Ainda assim, o executivo é realista: a viabilidade do hidrogênio verde em larga escala só deve se concretizar por volta de 2050. Até lá, o gás natural terá papel central como combustível de transição. O Brasil tem reservas limitadas, mas pode se beneficiar da proximidade com a Argentina, que possui a quarta maior reserva mundial em Vaca Muerta, desde que consiga estruturar infraestrutura adequada.

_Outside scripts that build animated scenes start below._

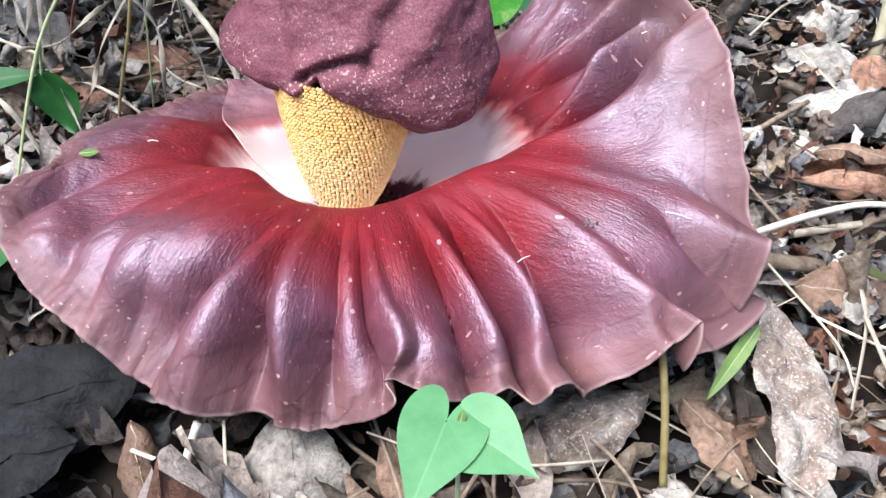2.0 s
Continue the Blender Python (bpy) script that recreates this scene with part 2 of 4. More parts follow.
def dead_leaf_material(name, tones, rough=0.62, spots=0.0):
    """A dry leaf: its tone by chance out of tones, with ribs, mould blotches and grain."""
    m, t, b = material(name, rough, 0.3)
    uv = coords(t, "UV")
    parts = t.nodes.new("ShaderNodeSeparateXYZ")
    t.links.new(uv, parts.inputs[0])
    off = maths(t, "ABSOLUTE", maths(t, "SUBTRACT", parts.outputs["X"], 0.5))
    ob = coords(t)
    pick = t.nodes.new("ShaderNodeObjectInfo")
    isle = t.nodes.new("ShaderNodeNewGeometry")
    r = maths(t, "FRACT", maths(t, "ADD", pick.outputs["Random"], isle.outputs["Random Per Island"]))
    base = ramp(t, r, [(i / max(1, len(tones) - 1), c) for i, c in enumerate(tones)])
    colour = mix(t, 1.0, base, ramp(t, noise_tex(t, ob, 45, 5, 0.65), [(0.25, (0.45, 0.42, 0.40)), (0.5, (1, 1, 1)), (0.75, (1.4, 1.4, 1.42))]), "MULTIPLY")
    grain = noise_tex(t, ob, 380, 4, 0.7)
    colour = mix(t, 0.6, colour, ramp(t, grain, [(0.3, (0.6, 0.58, 0.56)), (0.7, (1.25, 1.25, 1.25))]), "MULTIPLY")
    slant = maths(t, "SUBTRACT", parts.outputs["Y"], maths(t, "MULTIPLY", off, 0.6))
    side = maths(t, "LESS_THAN", maths(t, "ABSOLUTE", maths(t, "SUBTRACT", maths(t, "FRACT", maths(t, "MULTIPLY", slant, 9.0)), 0.5)), 0.035)
    mid = maths(t, "LESS_THAN", off, 0.012)
    lines = maths(t, "MAXIMUM", mid, maths(t, "MULTIPLY", side, 0.4))
    stain = ramp(t, noise_tex(t, ob, 120, 6, 0.7, 0.6), [(0.36, (0.38, 0.34, 0.32)), (0.5, (1, 1, 1)), (0.66, (1.35, 1.33, 1.3))])
    colour = mix(t, 0.75, colour, stain, "MULTIPLY")
    colour = mix(t, maths(t, "MULTIPLY", lines, 0.45), colour, (1.6, 1.5, 1.35), "MULTIPLY")
    if spots:
        film = ramp(t, noise_tex(t, ob, 55, 6, 0.65, 0.8), [(0.46, (0, 0, 0)), (0.66, (0.55, 0.55, 0.55))])
        colour = mix(t, film, colour, (0.53, 0.51, 0.475))
        where = ramp(t, noise_tex(t, ob, 520, 5, 0.7, 0.4), [(0.54, (0, 0, 0)), (0.62, (1, 1, 1))])
        where = maths(t, "MULTIPLY", where, maths(t, "GREATER_THAN", noise_tex(t, ob, 110, 5, 0.7), 0.47))
        colour = mix(t, maths(t, "MULTIPLY", where, spots), colour, (0.74, 0.72, 0.68))
    t.links.new(colour, b.inputs["Base Color"])
    bumped(t, b, [(lines, 0.5, 0.001), (noise_tex(t, ob, 130, 6, 0.7), 0.9, 0.0034), (grain, 0.8, 0.0009)])
    return m


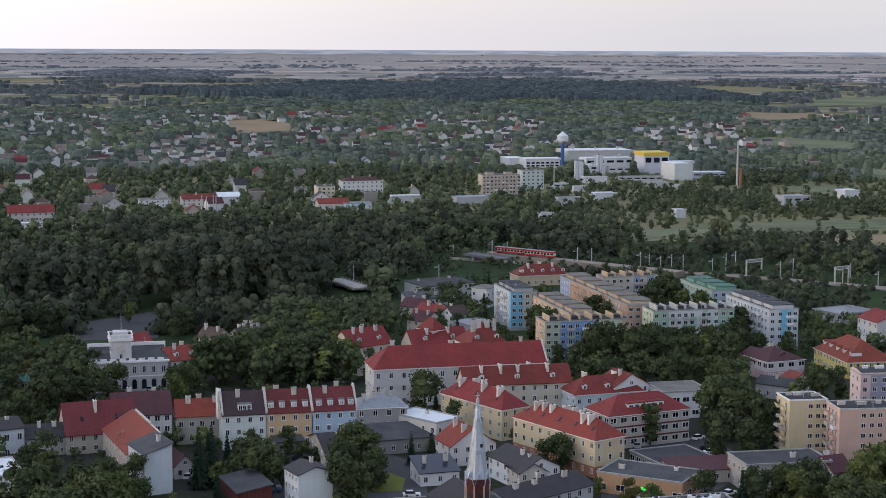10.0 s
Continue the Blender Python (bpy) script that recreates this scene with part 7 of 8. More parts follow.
PARKS = [[(-533.6, 297.9), (-559.2, 376.8), (-367.8, 249.3), (-371.9, 236.8), (-437.5, 262.1), (-471.1, 265.4)],
         [(-532.5, 213.2), (-537.9, 230.4), (-457.8, 199.1), (-462.0, 186.0)],
         [(-606.6, 164.2), (-627.8, 181.4), (-566.7, 193.7), (-514.6, 173.9), (-532.1, 149.8)],
         [(-559.5, 365.8), (-514.6, 358.1), (-439.2, 318.3), (-358.4, 252.3), (-370.0, 241.1)],
         [(-412.3, 309.2), (-397.5, 346.7), (-361.7, 347.2), (-335.4, 322.0), (-361.6, 278.6)],
         [(-390.6, 464.0), (-363.2, 507.3), (-313.1, 441.0), (-305.8, 401.3), (-335.4, 407.1)],
         [(-300.2, 500.2), (-283.4, 509.5), (-247.9, 446.5), (-260.3, 434.5)],
         [(-652.3, 174.5), (-652.3, 208.4), (-532.4, 170.7), (-541.6, 149.2)],
         [(-651.7, -50.0), (-651.8, -1.3), (-603.2, -1.1), (-608.9, -30.2)],
         [(-651.9, 47.9), (-652.0, 63.6), (-620.6, 60.6), (-620.6, 45.6)]]
for i, yard in enumerate(PARKS):
    grove(yard, 8.5, 8, 14, 30 + i)
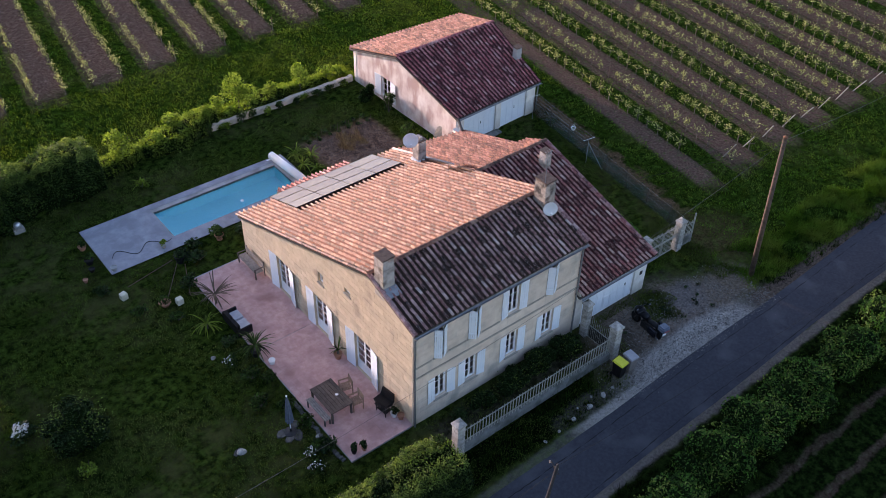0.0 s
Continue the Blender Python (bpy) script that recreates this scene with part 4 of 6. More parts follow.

Investimentos estratégicos em cobre e produtos verdes
A Vale aposta fortemente em diversificação, com destaque para o cobre. O projeto Novo Carajás, no Pará, pretende dobrar a produção nacional do minério, em uma das maiores reservas ainda pouco exploradas do mundo. A meta é ambiciosa: posicionar a companhia entre os cinco maiores produtores globais até 2035, com capacidade de 700 mil toneladas anuais.
A demanda crescente por cobre, insumo essencial para a eletrificação e a transição energética (veículos elétricos, cabos, baterias), reforça a importância da estratégia. Segundo Gasparino, Novo Carajás terá vida útil entre 30 e 50 anos, garantindo estabilidade de longo prazo.
Paralelamente, a empresa aposta nos briquetes, considerados um produto verde, por consumirem menos energia na etapa de produção dos clientes. Em Omã, um mega-hub em fase de planejamento deve aproveitar o gás barato da região para produzir briquetes em escala, suprindo mercados do Oriente Médio e Europa em até 10 anos.
Concorrência e movimentos de mercado
Para Gasparino, a concorrência é positiva, pois força a Vale a sair da zona de conforto. Ele citou a fusão Anglo American–Teck Resources como exemplo de reconfiguração estratégica em torno de metais básicos, especialmente o cobre, cuja demanda tende a crescer exponencialmente.
O executivo também ressaltou a vantagem de minas mais novas, como a S11D, em comparação a operações antigas. A diferença de custos é significativa e garante que a Vale continue competitiva frente a outros gigantes da mineração.
Vale Base Metals e eficiência de capital
Criada em 2023, a Vale Base Metals (VBM) é a unidade independente da empresa voltada para cobre e níquel. Segundo Gasparino, a separação permitiu uma gestão mais focada e eficiente, com resultados expressivos na alocação de capital. O CAPEX reduzido da Vale não reflete falta de oportunidades, mas sim melhor direcionamento dos recursos.
O níquel produzido pela VBM no Canadá, por exemplo, tem sustentado operações fora do Brasil e reforçado o peso da mineradora em mercados estratégicos.
Entre eficiência, inovação e reputação
As declarações de Marcelo Gasparino expuseram a estratégia multifacetada da Vale: consolidar-se como líder em minério de ferro, avançar no cobre e níquel, inovar com briquetes e ampliar compromissos de sustentabilidade. O desafio, porém, é equilibrar eficiência econômica com reputação social e ambiental — um ponto que ainda ecoa das tragédias de Mariana e Brumadinho.
Se os números e os projetos garantem confiança ao mercado, a verdadeira prova para a Vale será sustentar uma transição que vá além da mineração, conectando competitividade e responsabilidade em um setor historicamente marcado por altos custos sociais.